Various accounts of Adonis' birth exist. For example, in Bibliothek (The Library), Adonis is considered to be the son of Cinyras, of Paphos on Cyprus, and Metharme. It is also noted, however, that Hesiod stated that Adonis was a son of Phoenix and Alphesiboea, while Panyassis said that he was a son of Thias, king of Assyria.[1] The most commonly accepted version is that Aphrodite urged Smyrna (Myrrha) to commit incest with her father, Theias, the King of Syria. Myrrha's nurse helped with the scheme, and Myrrha coupled with her father in the darkness. When Theias at last discovered this deception by means of an oil lamp, he flew into a rage, chasing his daughter with a knife. Myrrha fled from her father, and Aphrodite turned her into a myrrh tree. When Theias shot an arrow into the tree—or, according to another account, when a boar used its tusks to rend the tree's bark—Adonis was born from the tree. This myth fits Adonis' nature as a vegetation god and suggests his origins from the hot foreign desert lands where the myrrh tree grew, since it was not found in ancient Greece.

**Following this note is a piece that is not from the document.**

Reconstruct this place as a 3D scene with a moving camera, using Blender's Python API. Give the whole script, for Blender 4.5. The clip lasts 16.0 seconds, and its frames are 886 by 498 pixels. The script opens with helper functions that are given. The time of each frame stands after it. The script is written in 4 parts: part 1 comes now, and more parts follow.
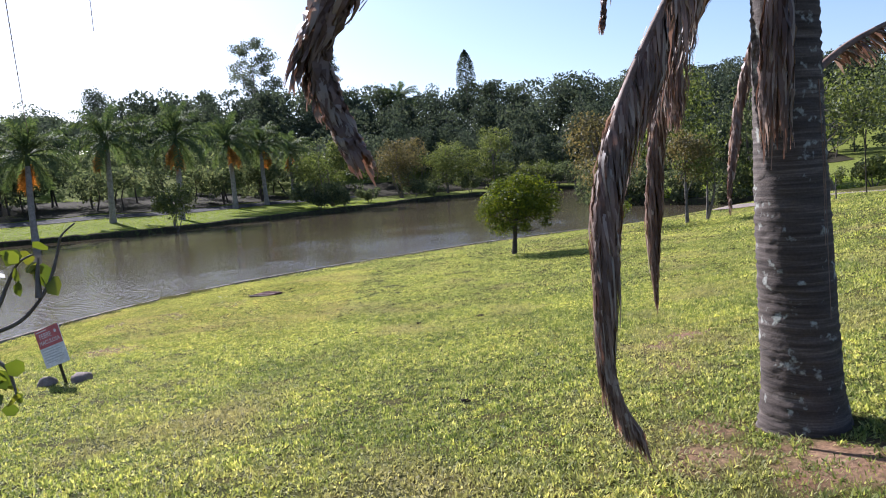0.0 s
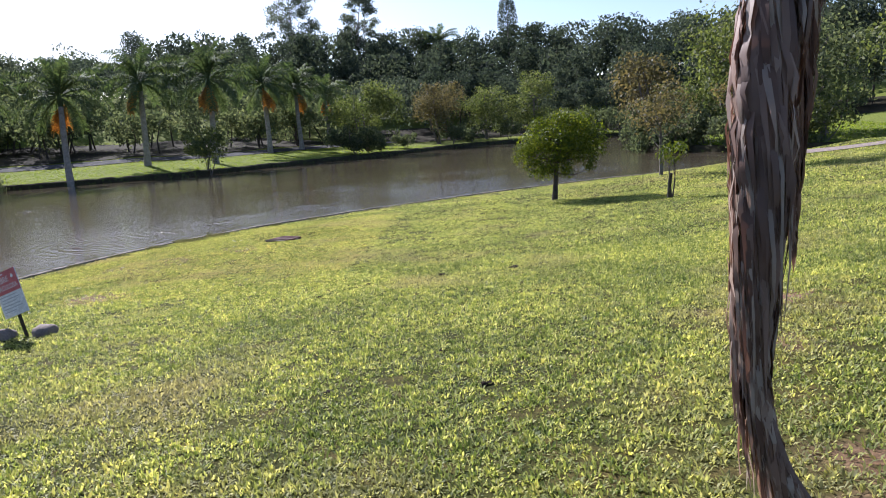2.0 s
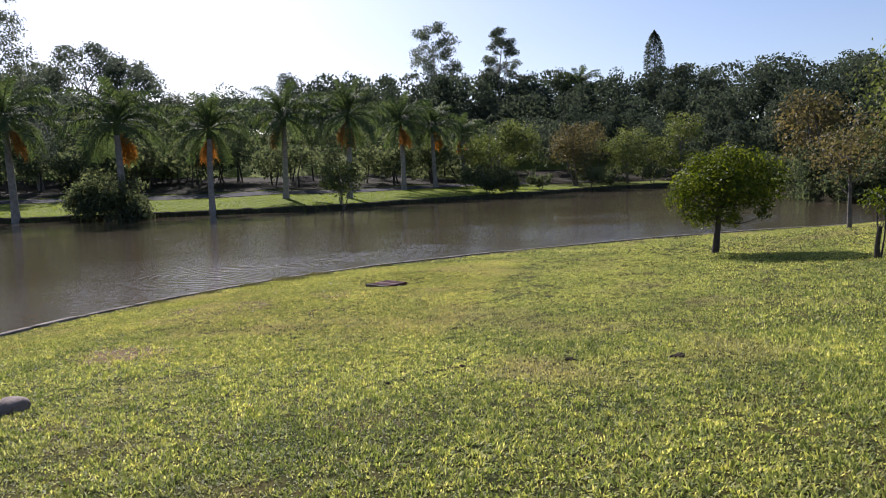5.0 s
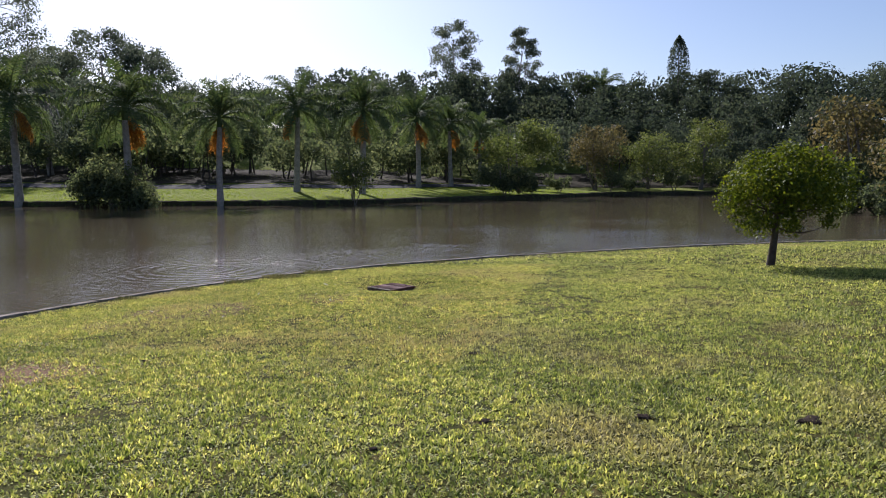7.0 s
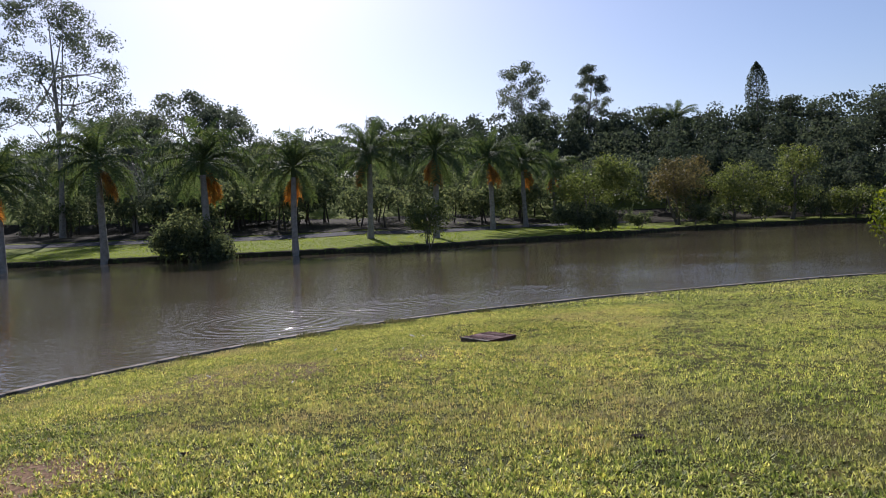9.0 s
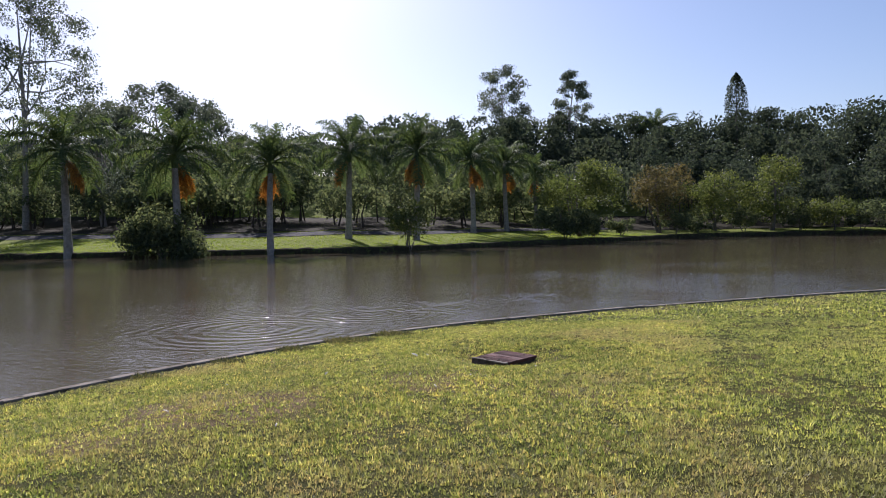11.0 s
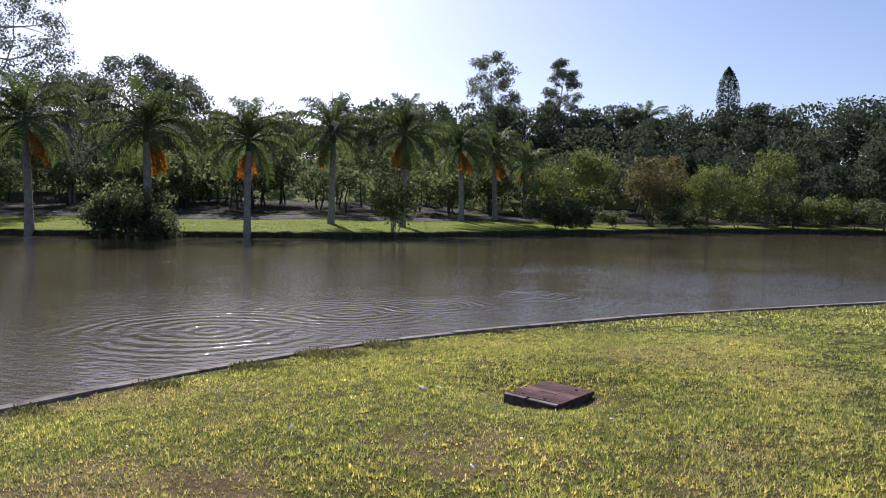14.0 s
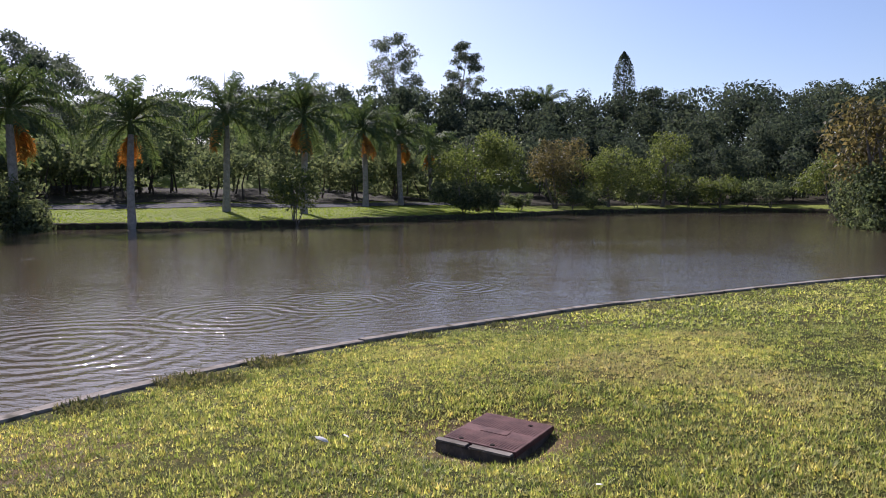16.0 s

Adonis was a beautiful baby, so beautiful in fact that Aphrodite placed him in a closed chest, which she delivered for security to Persephone, queen of the underworld. Persephone was also entranced by his unearthly beauty and fell in love with the youth, refusing to give him back to Aphrodite. An argument ensued between Aphrodite and Persephone, resulting in an appeal to Zeus, the heavenly monarch (or Calliope in other versions). Zeus decreed that Adonis should spend four months of the year with Aphrodite, four months with Persephone, and four months of the years to himself. Thus, the myth of Adonis provided ancient Greeks with an explanation for the changing seasons. Aphrodite was still dissatisfied, and with the help of her friend Helene, she eventually seduced Adonis so that he would spend the four months which he had at his disposal with her.
Adonis became an avid hunter, and ended up being killed by a wild boar during the hunt. This boar was sent by Persephone, who was livid with Aphrodite's attempts at commandeering more time with Adonis. Alternative tellings claim that the boar was sent by either Artemis (in retaliation for Aphrodite's complicity in the death of her beloved Hippolytus) or else by Aphrodite's paramour, Ares, who had grown considerably jealous of her trysts with Adonis. In the aftermath, Aphrodite mourned feverishly, pleading to Zeus for the renewed life of her lover. Zeus was swayed by Aphrodite's pleas, and eventually resurrected Adonis, allowing him to spend half of each year with her and the other half in the underworld. Thus, Adonis is tied to the idea of death and resurrection, which parallels the decay of the summer as winter approaches, and its eventual revival in the spring. Further, the juxtaposition between Adonis' birth from the myrrh tree, the spice of which was used by Greeks as an aphrodisiac, and his death in a field of lettuce, a vegetable which symbolizes impotence, suggests that Adonis symbolizes immature and excessive sexuality. Thus, he stands in contrast to Demeter, the goddess of marriage and agriculture, who provides an example of a more temperate sexuality controlled by the grounds of marriage.
Adonis was celebrated during the annual festival of Adonia held at Byblos and other locations during the warmest period of the summer alongside the rising of Sirius, the Dog Star. The festival seems to have been celebrated primarily by women. During this festival, prostitutes would plant "gardens of Adonis" on their roof-tops. These gardens consisted of quick-growing plants such as fennel and lettuce, which sprang up from seed and then promptly withered. The expedient death of the plants in their pots reenacted the premature death of Adonis, which occurred before he could enter into marriage, the definitive union of the mature Greek citizen. Women partaking in the festival would then mourn for the untimely death of the vegetation god. Not only did this festival commemorate the story of Adonis, but it also seems to have been an effort to propitiate rainfall for the growth of vegetation. A fragment of Sappho reveals that a fully-developed cult dedicated to the dying Adonis was prevalent among circles of young girls centered around Lesbos Island around 600 B.C.E.. Burkert concludes that the special function of the worship of Adonis was that it provided a brief reprieve from the otherwise strictly circumscribed lives of Greek women, in stark contrast to the rigorous order of polis and family, which characterized the official women's festivals that honored Demeter.
The figure of Adonis has remained prominent not only in Greece but also in other parts of the Western world, both past and present. Some mythologists suggest that Adonis was later exported to Germania, identifying parallels between he and Balder, the Norse god of spring and renewal who was also resurrected after his death.
In modern parlance, the name "Adonis" is commonly used as an allusion to an extremely attractive, youthful male, often with a connotation of deserved vanity.